2011 yılı Türkmenistan’ın bağımsızlığını kazanmasının 20'nci yılı olacaktır. 20'nci yıl kutlamalarına Türkiye de tabii ki katılacaktır. Bu vesileyle çok faaliyetler söz konusudur. Bütün bu faaliyetler, 2 ülke arasındaki ilişkileri daha da çok arttıracaktır.

Oralar bizim ana yurtlarımızdır, ata yurtlarımızdır. O eski yurtlarımızla bugün en yakın dayanışma ve işbirliği içerisinde olmak, tabii ki hakkımız ve görevimizdir. Bu çerçeve içinde zaten Türk Cumhuriyetlerine özellikle büyük önem veriyorum. Hepsine gerekirse senede birkaç kez gidip geliyorum. Yaptığımız Türk Konseyi, 18 sene sonra gerçekleşen aslında büyük bir rüyadır. Orada ilişkilerimizi çok daha güçlü ve kurumsal hale dönüştürüyoruz. Ticaretimiz, ekonomimiz, diğer konularda bütün işbirliğimiz güçlü bir şekilde gelişiyor.

Sayın Cumhurbaşkanı Muhammedov bize büyük bir misafirperverlik, konukseverlik göstermiştir. Bir kez daha hem kendine hem hükümetine hem de bütün Türkmen görevlilere teşekkür ediyorum, sağolun.

Soru: Başbakanla türban konusuyla ilgili olarak bazı değerlendirmeler …

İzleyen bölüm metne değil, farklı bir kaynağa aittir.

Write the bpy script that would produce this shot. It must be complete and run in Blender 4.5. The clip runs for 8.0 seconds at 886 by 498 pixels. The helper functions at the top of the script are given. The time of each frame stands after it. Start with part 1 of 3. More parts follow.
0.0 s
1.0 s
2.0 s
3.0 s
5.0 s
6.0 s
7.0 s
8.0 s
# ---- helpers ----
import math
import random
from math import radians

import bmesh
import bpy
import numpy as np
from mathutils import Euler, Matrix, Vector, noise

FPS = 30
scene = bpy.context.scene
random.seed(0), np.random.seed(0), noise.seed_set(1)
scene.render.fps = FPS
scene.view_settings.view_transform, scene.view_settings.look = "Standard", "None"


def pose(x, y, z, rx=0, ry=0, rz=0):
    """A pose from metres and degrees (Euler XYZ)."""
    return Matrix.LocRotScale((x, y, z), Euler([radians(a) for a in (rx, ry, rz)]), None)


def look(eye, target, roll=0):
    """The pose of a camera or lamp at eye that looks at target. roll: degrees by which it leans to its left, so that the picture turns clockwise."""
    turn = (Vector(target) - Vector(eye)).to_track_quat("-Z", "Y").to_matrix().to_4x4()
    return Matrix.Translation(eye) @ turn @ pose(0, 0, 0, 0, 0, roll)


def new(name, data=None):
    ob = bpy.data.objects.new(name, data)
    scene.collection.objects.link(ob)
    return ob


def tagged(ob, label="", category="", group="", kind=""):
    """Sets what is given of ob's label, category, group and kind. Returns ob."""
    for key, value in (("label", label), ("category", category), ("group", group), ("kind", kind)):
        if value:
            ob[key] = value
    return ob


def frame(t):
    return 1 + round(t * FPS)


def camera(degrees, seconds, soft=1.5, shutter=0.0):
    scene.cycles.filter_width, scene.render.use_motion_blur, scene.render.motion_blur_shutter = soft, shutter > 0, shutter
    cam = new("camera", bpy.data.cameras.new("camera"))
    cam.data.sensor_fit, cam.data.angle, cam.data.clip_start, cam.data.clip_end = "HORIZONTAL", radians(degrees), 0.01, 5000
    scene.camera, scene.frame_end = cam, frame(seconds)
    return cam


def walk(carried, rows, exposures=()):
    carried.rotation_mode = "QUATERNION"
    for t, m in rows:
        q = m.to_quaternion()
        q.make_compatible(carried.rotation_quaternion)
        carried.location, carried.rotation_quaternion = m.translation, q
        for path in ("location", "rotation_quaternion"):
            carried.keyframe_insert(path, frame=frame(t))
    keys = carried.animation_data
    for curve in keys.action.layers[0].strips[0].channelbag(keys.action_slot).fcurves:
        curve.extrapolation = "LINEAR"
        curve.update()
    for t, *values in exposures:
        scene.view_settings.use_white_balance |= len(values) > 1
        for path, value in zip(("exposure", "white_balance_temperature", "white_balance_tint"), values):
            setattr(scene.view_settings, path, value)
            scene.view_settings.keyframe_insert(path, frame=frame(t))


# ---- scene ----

Sayın Cumhurbaşkanımız: Bir şey söyleyeyim mi, bu türban konusundan bıktım açık söyleyeyim. Lütfen sen alınma da gazeteci olarak, tabii senin sorma hakkın var her şeyi. Ama bu konulardan bıktık doğrusu, açık söyleyeyim. Bu kadar nedir, konuş, konuş, konuş. Yani bu kadar Türkiye’nin işleri varken. Türkiye temel haklar ve özgürlüklerde Avrupa Birliği gibi bir ülke olacaktır. En gelişmiş demokratik standartlar Türkiye’de gerçekleşecektir. Bu anlamda özgürlüklere tabii ki önem veriliyor. Sanki Türkiye’nin başka bir meselesi yokmuş gibi, sadece her oturumda, bu her şeyde bu. Televizyonlara bakıyorum, konuşulan mevzular bunlar, bunlar, bunlar. Bırakın, herkesi serbest bırakın, herkes ne düşünüyorsa konuşsun, ne istiyorsa yazsın, ne istiyorsa giysin.

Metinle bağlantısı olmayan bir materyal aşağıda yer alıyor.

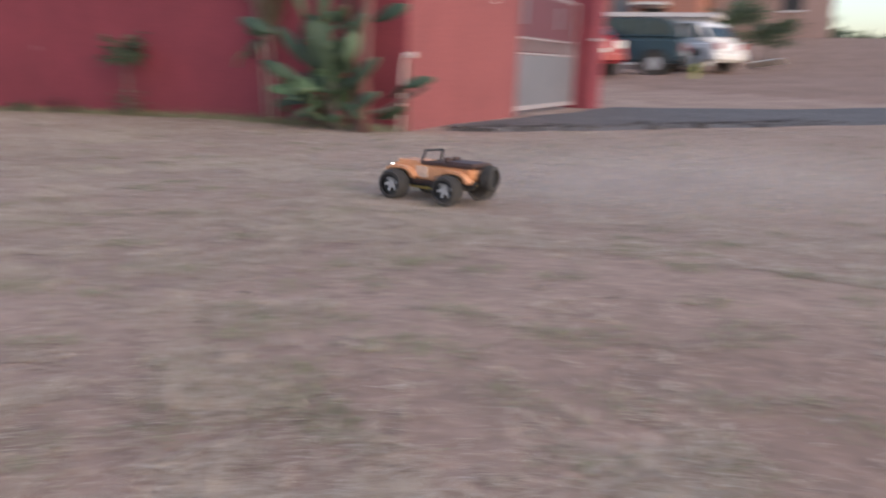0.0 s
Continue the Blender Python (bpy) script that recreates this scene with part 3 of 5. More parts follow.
# ---- road and gate ----
def road_and_gate():
    def strip(name, x0, x1, ya, yb, mat, lift, nx, ny):
        xs, vs = np.linspace(x0, x1, nx), np.linspace(0, 1, ny)
        pts, faces = [], []
        for x in xs:
            for v in vs:
                y = ya(x) * (1 - v) + yb(x) * v
                pts.append((x, y, float(ground_height(x, y)) + lift * (1 if 0.02 < v < 0.98 else -1)))
        for i in range(nx - 1):
            for j in range(ny - 1):
                faces.append((i * ny + j, (i + 1) * ny + j, (i + 1) * ny + j + 1, i * ny + j + 1))
        return raw(name, pts, faces, mat, smooth=True)
    # the drive comes out of the gate and runs off past the wall
    structure(strip("road", 7.6, 19.0, lambda x: 2.95 - 0.62 * max(x - 7.6, 0) ** 1.05 , lambda x: 3.6 if x < 13.6 else 3.6 - 1.25 * (x - 13.6), ASPHALT, 0.03, 60, 12), "worn grey asphalt drive", "road")
    n = 260
    verts, faces = [], []
    for k in range(n):
        x = 7.4 + 5.5 * rng.random()
        y = 3.35 - 0.62 * max(x - 7.4, 0) + rng.normal(0, 0.16)
        if y > 3.5:
            y = 3.5 - rng.random() * 0.3
        s = rng.uniform(0.02, 0.07)
        z = float(ground_height(x, y))
        b = len(verts)
        ring = [(s * rng.uniform(0.6, 1.2) * math.cos(a), s * rng.uniform(0.6, 1.2) * math.sin(a)) for a in (0, 1.3, 2.5, 3.8, 5.0)]
        verts += [(x + p, y + q, z - 0.02) for p, q in ring] + [(x + p * 0.6, y + q * 0.6, z + s * rng.uniform(0.5, 1.0)) for p, q in ring]
        faces += [(b + i, b + (i + 1) % 5, b + 5 + (i + 1) % 5, b + 5 + i) for i in range(5)] + [(b + 5, b + 6, b + 7, b + 8, b + 9)]
    tagged(raw("rubble", verts, faces, RUBBLE), "dark broken rubble along the drive edge", "rubble", kind="stuff")
    g = thing("driveway_gate", "grey sheet steel driveway gate with white rails", "gate")
    x0, x1, y, z0, z1 = 10.16, 12.9, WALL_Y0 + 0.05, -0.03, 1.53
    part("gate_frame", cube(x0, x1, y, y + 0.05, z0, z0 + 0.06), GATERAIL, g)
    for a, b, c, d in ((x0, x1, 0.725, 0.75), (x0, x1, 0.93, 0.955), (x0, x1, z1, z1 + 0.03), (x0, x0 + 0.035, z0 + 0.06, z1), (x1 - 0.035, x1, z0 + 0.06, z1)):
        part("rail", cube(a, b, y, y + 0.05, c, d), GATERAIL, g)
    part("lower_sheet", cube(x0 + 0.05, x1 - 0.05, y + 0.01, y + 0.03, z0 + 0.06, 0.72), STEEL, g)
    part("upper_sheet", cube(x0 + 0.05, x1 - 0.05, y + 0.012, y + 0.028, 0.96, z1), MAROON, g)
    for k in range(24):
        xx = x0 + 0.12 + k * 0.11
        part("baluster", cube(xx, xx + 0.014, y + 0.015, y + 0.03, 0.76, 0.92), GATERAIL, g)
    part("back_sheet", cube(x0 + 0.05, x1 - 0.05, y + 0.035, y + 0.045, 0.76, 0.92), MAROON, g)
    for xx in (10.35, 11.9):
        part("slot", cube(xx, xx + 0.14, y + 0.004, y + 0.012, 1.12, 1.42), STEEL, g)
    for xx in (10.3, 12.2):
        part("foot", tube(bmesh.new(), [(xx, y + 0.02, -0.12), (xx, y + 0.02, z0)], 0.025, 6), GATERAIL, g)
    part("brace", tube(bmesh.new(), [(x0, y + 0.1, z1 + 0.16), (x1, y + 0.1, z1 + 0.03)], 0.022, 6), GATERAIL, g)
    p = thing("gate_pillar", "crimson painted gate pillar", "pillar")
    part("shaft", cube(12.95, 13.5, WALL_Y0 - 0.25, WALL_Y0 + 0.35, -0.3, 1.66, 0.012), RED, p)
    part("cap", cube(12.93, 13.52, WALL_Y0 - 0.27, WALL_Y0 + 0.37, 1.66, 1.72, 0.012), RED, p)
    part("hinge_band", cube(12.86, 13.505, WALL_Y0 - 0.256, WALL_Y0 - 0.2, 1.0, 1.035), GATERAIL, p)


road_and_gate()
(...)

Zaten konu üniversitelerle ilgili bir konu. Üniversitelerin dışında herhangi bir başka tartışma yok. Yani bunu tekrar tekrar getirmenin bir anlamı yok. Yine sen üstüne alınma, gazeteci olarak tabii ki her türlü soruyu soracaksınız. Ben bunu genel olarak söyledim, yani sizinle ilgili değil. Peki teşekkür ediyorum.